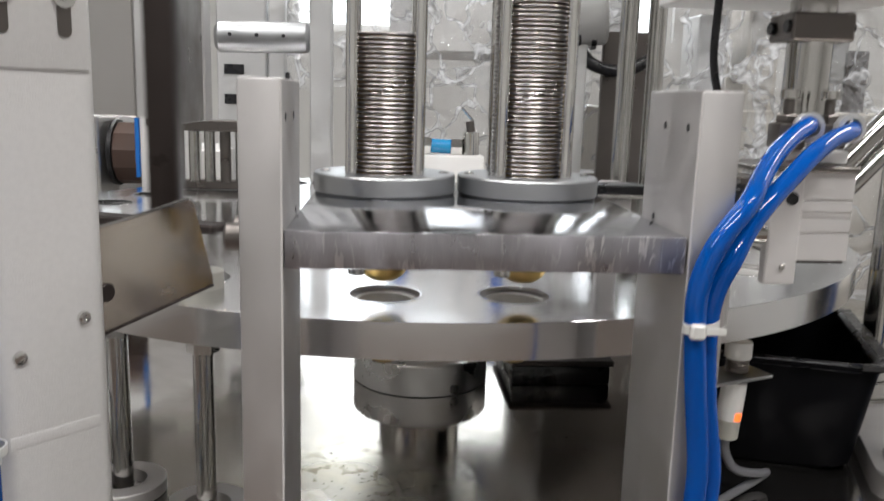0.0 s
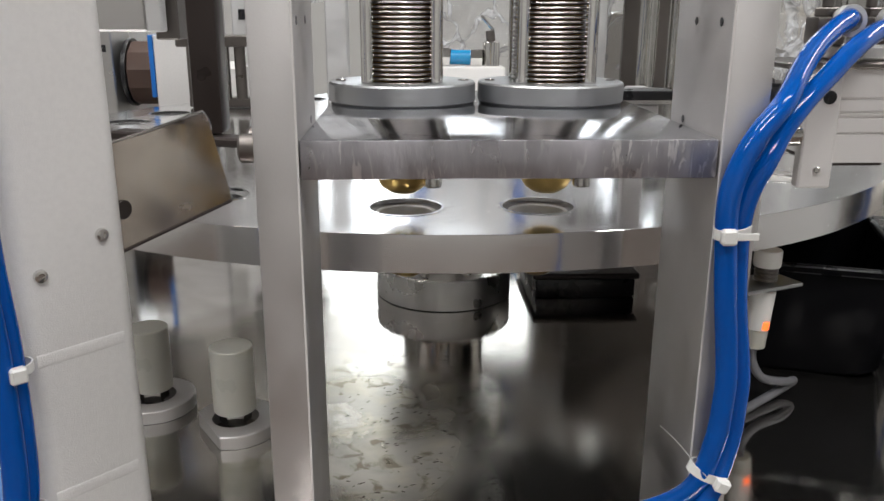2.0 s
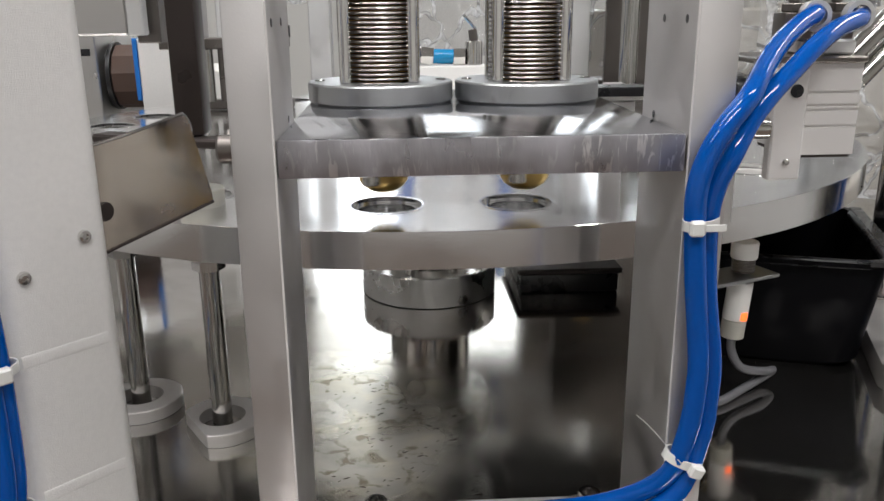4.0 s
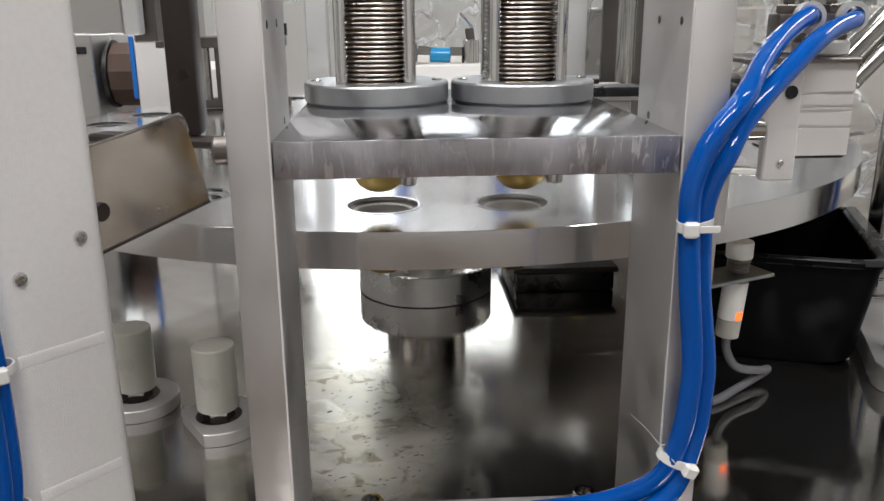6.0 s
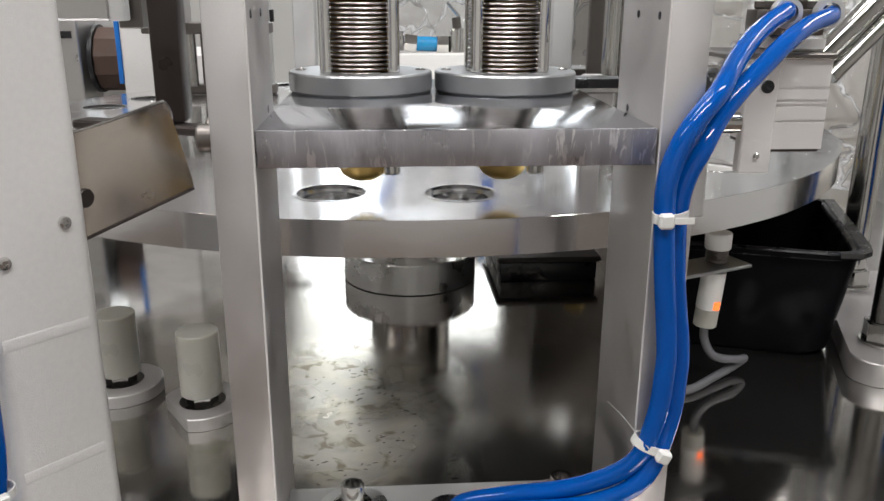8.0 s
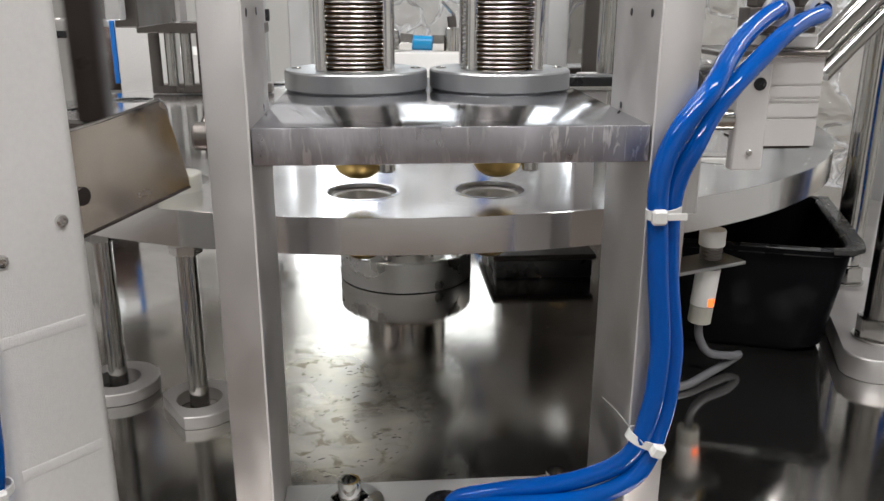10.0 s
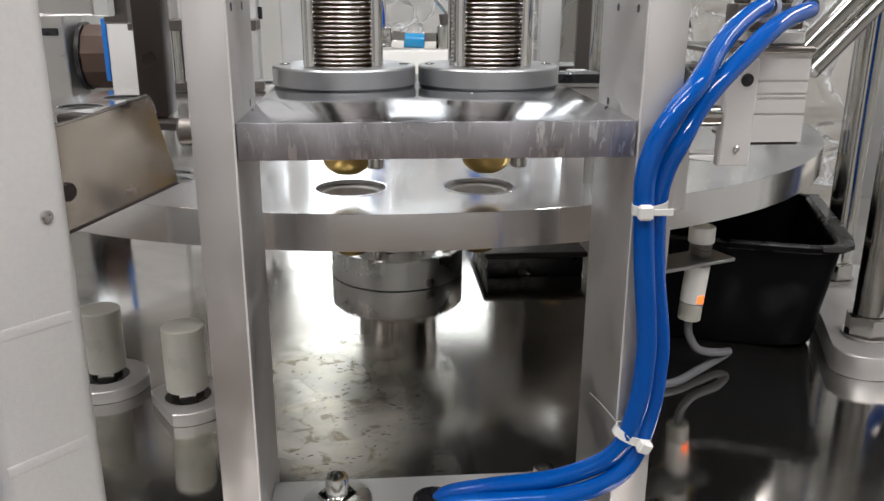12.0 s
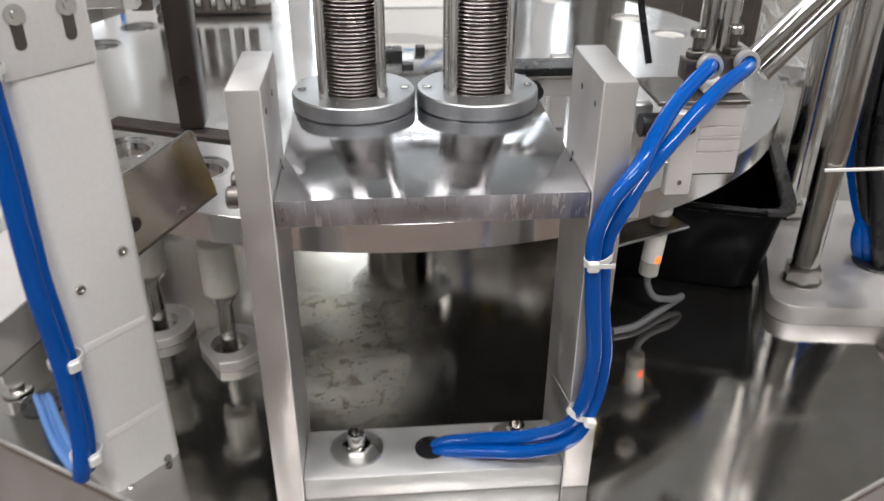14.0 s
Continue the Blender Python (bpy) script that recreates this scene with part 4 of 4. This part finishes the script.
def disc_rows():
    rows = [(0.0, 0.0)]
    for i, s in enumerate(STARTS):
        rows += [(s - 0.1, 36.0 * i)] + [(s + d, 36.0 * i + a) for d, a in TURN] + [(s + 1.3, 36.0 * (i + 1))]
    return rows + [(14.0, 108.0)]


def put_capsule(label):
    return tagged(copy_thing(capsule, P(0, 0, 0)), label, "coffee capsule", "capsules in the turntable")


IN_HOLE = "gold coffee capsule with a silver rim, empty, in a turntable hole"
carried = [(put_capsule(IN_HOLE), 36 * k + sg * HALF + OFF) for k in range(3) for sg in (-1, 1)]
waiting = []
for turn_no in range(3):
    for sg, (mx, my) in zip((-1, 1), MAG):
        waiting.append((put_capsule("gold coffee capsule with a silver rim, hanging below its stack"), turn_no, sg, mx, my))
capsule.matrix_world = P(*[c + d for c, d in zip((CX, CY, DZ - 0.0036), (*hole_xy(36 * 3 - HALF + OFF), 0))])


def motions():
    rows = disc_rows()
    walk(turntable, [(t, P(CX, CY, DZ, 0, 0, a)) for t, a in rows])

    def in_hole(a):
        x, y = hole_xy(a)
        return P(CX + x, CY + y, DZ - 0.0036, 0, 0, a)

    for c, a0 in carried + [(capsule, 36 * 3 - HALF + OFF)]:
        walk(c, [(t, in_hole(a0 + a)) for t, a in rows])
    drops = (4.35, 9.15, 99.0)
    for c, k, sg, mx, my in waiting:
        queue = [HOLD + PITCH * 2 * (k - i) for i in range(k + 1)]
        keys = [(0.0, P(mx, my, queue[0]))]
        for i in range(k):
            keys += [(drops[i] + 0.5, P(mx, my, queue[i])), (drops[i] + 0.7, P(mx, my, queue[i + 1]))]
        if drops[k] < 14:
            a1 = sg * HALF + OFF
            x, y = hole_xy(a1)
            keys += [(drops[k], P(mx, my, HOLD)), (drops[k] + 0.06, P(mx, my, HOLD - 0.012)), (drops[k] + 0.16, P(CX + x, CY + y, DZ - 0.0036, 0, 0, a1))]
            base = 36.0 * (k + 1)
            keys += [(t, in_hole(a1 + a - base)) for t, a in rows if t > drops[k] + 0.3]
        else:
            keys += [(14.0, P(mx, my, HOLD))]
        walk(c, keys)
    left = -0.037
    slides = [(0.0, left), (0.2, left), (0.3, left * 0.6), (0.4, left * 0.1), (0.5, 0), (3.8, 0), (4.1, left), (5.05, left), (5.3, 0), (8.5, 0), (8.8, left), (9.75, left), (10.0, 0), (13.75, 0), (14.0, left)]
    walk(slide, [(t, P(x, 0.565, PB)) for t, x in slides])
    arms = [(0.0, 0.3), (0.1, 0.76), (0.2, 1.0), (0.83, 1.0), (0.9, 0.7), (1.0, 0.28), (1.1, 0.03), (1.2, 0), (4.5, 0), (4.75, 1), (5.3, 1), (5.6, 0), (9.2, 0), (9.45, 1), (9.9, 1), (10.2, 0), (14.0, 0)]
    walk(arm, [(t, P(-0.183 - 0.070 * k, 0.605, 0.2225)) for t, k in arms])
    lift = 0.121
    ups = [(0.0, lift), (0.62, lift), (0.7, lift * 0.93), (0.8, lift * 0.6), (0.9, lift * 0.2), (1.0, 0.0), (3.6, 0.0), (3.7, 0.012), (3.95, lift), (5.4, lift), (5.8, 0.004), (5.9, 0.0), (8.3, 0.0), (8.6, lift), (10.0, lift), (10.25, 0.0), (13.68, 0.0), (13.8, 0.016), (13.9, 0.037), (14.0, 0.052)]
    for q, px, py in pushers:
        walk(q, [(t, P(px, py, h)) for t, h in ups])


motions()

....................

### Given exercise
Set down the material exactly, every line of it, except for the pictures.

### Worked solution
0.0 s
2.0 s
4.0 s
6.0 s
8.0 s
10.0 s
12.0 s
14.0 s
Continue the Blender Python (bpy) script that recreates this scene with part 4 of 4. This part finishes the script.
def disc_rows():
    rows = [(0.0, 0.0)]
    for i, s in enumerate(STARTS):
        rows += [(s - 0.1, 36.0 * i)] + [(s + d, 36.0 * i + a) for d, a in TURN] + [(s + 1.3, 36.0 * (i + 1))]
    return rows + [(14.0, 108.0)]


def put_capsule(label):
    return tagged(copy_thing(capsule, P(0, 0, 0)), label, "coffee capsule", "capsules in the turntable")


IN_HOLE = "gold coffee capsule with a silver rim, empty, in a turntable hole"
carried = [(put_capsule(IN_HOLE), 36 * k + sg * HALF + OFF) for k in range(3) for sg in (-1, 1)]
waiting = []
for turn_no in range(3):
    for sg, (mx, my) in zip((-1, 1), MAG):
        waiting.append((put_capsule("gold coffee capsule with a silver rim, hanging below its stack"), turn_no, sg, mx, my))
capsule.matrix_world = P(*[c + d for c, d in zip((CX, CY, DZ - 0.0036), (*hole_xy(36 * 3 - HALF + OFF), 0))])


def motions():
    rows = disc_rows()
    walk(turntable, [(t, P(CX, CY, DZ, 0, 0, a)) for t, a in rows])

    def in_hole(a):
        x, y = hole_xy(a)
        return P(CX + x, CY + y, DZ - 0.0036, 0, 0, a)

    for c, a0 in carried + [(capsule, 36 * 3 - HALF + OFF)]:
        walk(c, [(t, in_hole(a0 + a)) for t, a in rows])
    drops = (4.35, 9.15, 99.0)
    for c, k, sg, mx, my in waiting:
        queue = [HOLD + PITCH * 2 * (k - i) for i in range(k + 1)]
        keys = [(0.0, P(mx, my, queue[0]))]
        for i in range(k):
            keys += [(drops[i] + 0.5, P(mx, my, queue[i])), (drops[i] + 0.7, P(mx, my, queue[i + 1]))]
        if drops[k] < 14:
            a1 = sg * HALF + OFF
            x, y = hole_xy(a1)
            keys += [(drops[k], P(mx, my, HOLD)), (drops[k] + 0.06, P(mx, my, HOLD - 0.012)), (drops[k] + 0.16, P(CX + x, CY + y, DZ - 0.0036, 0, 0, a1))]
            base = 36.0 * (k + 1)
            keys += [(t, in_hole(a1 + a - base)) for t, a in rows if t > drops[k] + 0.3]
        else:
            keys += [(14.0, P(mx, my, HOLD))]
        walk(c, keys)
    left = -0.037
    slides = [(0.0, left), (0.2, left), (0.3, left * 0.6), (0.4, left * 0.1), (0.5, 0), (3.8, 0), (4.1, left), (5.05, left), (5.3, 0), (8.5, 0), (8.8, left), (9.75, left), (10.0, 0), (13.75, 0), (14.0, left)]
    walk(slide, [(t, P(x, 0.565, PB)) for t, x in slides])
    arms = [(0.0, 0.3), (0.1, 0.76), (0.2, 1.0), (0.83, 1.0), (0.9, 0.7), (1.0, 0.28), (1.1, 0.03), (1.2, 0), (4.5, 0), (4.75, 1), (5.3, 1), (5.6, 0), (9.2, 0), (9.45, 1), (9.9, 1), (10.2, 0), (14.0, 0)]
    walk(arm, [(t, P(-0.183 - 0.070 * k, 0.605, 0.2225)) for t, k in arms])
    lift = 0.121
    ups = [(0.0, lift), (0.62, lift), (0.7, lift * 0.93), (0.8, lift * 0.6), (0.9, lift * 0.2), (1.0, 0.0), (3.6, 0.0), (3.7, 0.012), (3.95, lift), (5.4, lift), (5.8, 0.004), (5.9, 0.0), (8.3, 0.0), (8.6, lift), (10.0, lift), (10.25, 0.0), (13.68, 0.0), (13.8, 0.016), (13.9, 0.037), (14.0, 0.052)]
    for q, px, py in pushers:
        walk(q, [(t, P(px, py, h)) for t, h in ups])


motions()